- Lower Penn Location within Staffordshire
- Population: 998 (2011)
- OS grid reference: SO880952
- District: South Staffordshire;
- Shire county: Staffordshire;
- Region: West Midlands;
- Country: England
- Sovereign state: United Kingdom
- Post town: Wolverhampton
- Postcode district: WV4
- Dialling code: 01902
- Police: Staffordshire
- Fire: Staffordshire
- Ambulance: West Midlands

= Lower Penn =

Village in Staffordshire, England

Lower Penn is a village in South Staffordshire, situated to the south-west of Wolverhampton, West Midlands.

The Civil Parish covers the area of the historic Parish of Penn that is not now covered by the city of Wolverhampton and thus covers a wider area than that immediately surrounding the village. Part of the parish is considered by the ONS to be part of the Wolverhampton sub-area of the West Midlands conurbation.

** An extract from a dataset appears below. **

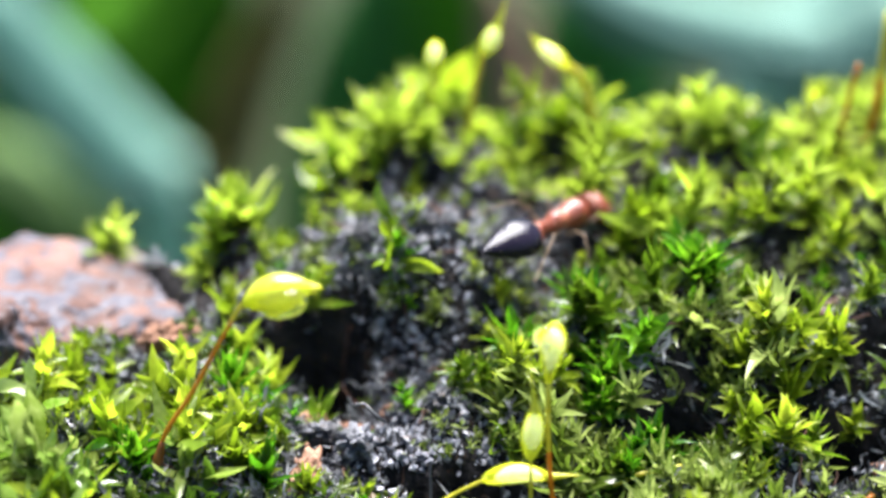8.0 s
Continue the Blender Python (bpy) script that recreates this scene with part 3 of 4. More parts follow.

Lower Penn has a village hall known as Victory Hall, and a pub/restaurant, The Greyhound.

== Notable people ==
- John Clarkson Major (1826 – 1895 in Lower Penn) a successful manufacturing chemist who set up the first tar distillery in Wolverhampton, Major & Company Ltd. He served as Mayor of Wolverhampton 1873/74.
- Dave Hill (born 1946) an English musician, lead guitarist and backing vocalist in the English band Slade; known for his flamboyant stage clothes and hairstyle. He lives in Lower Penn with his wife and three children.
- Warren Bullock (born 1965) a professional ballroom dancer and dance teacher. He lives in Lower Penn with his wife and their three children.
- Anya Chalotra (born 1996) an English actress, known for her roles in Wanderlust and The Witcher TV series. She grew up in Lower Penn with her family.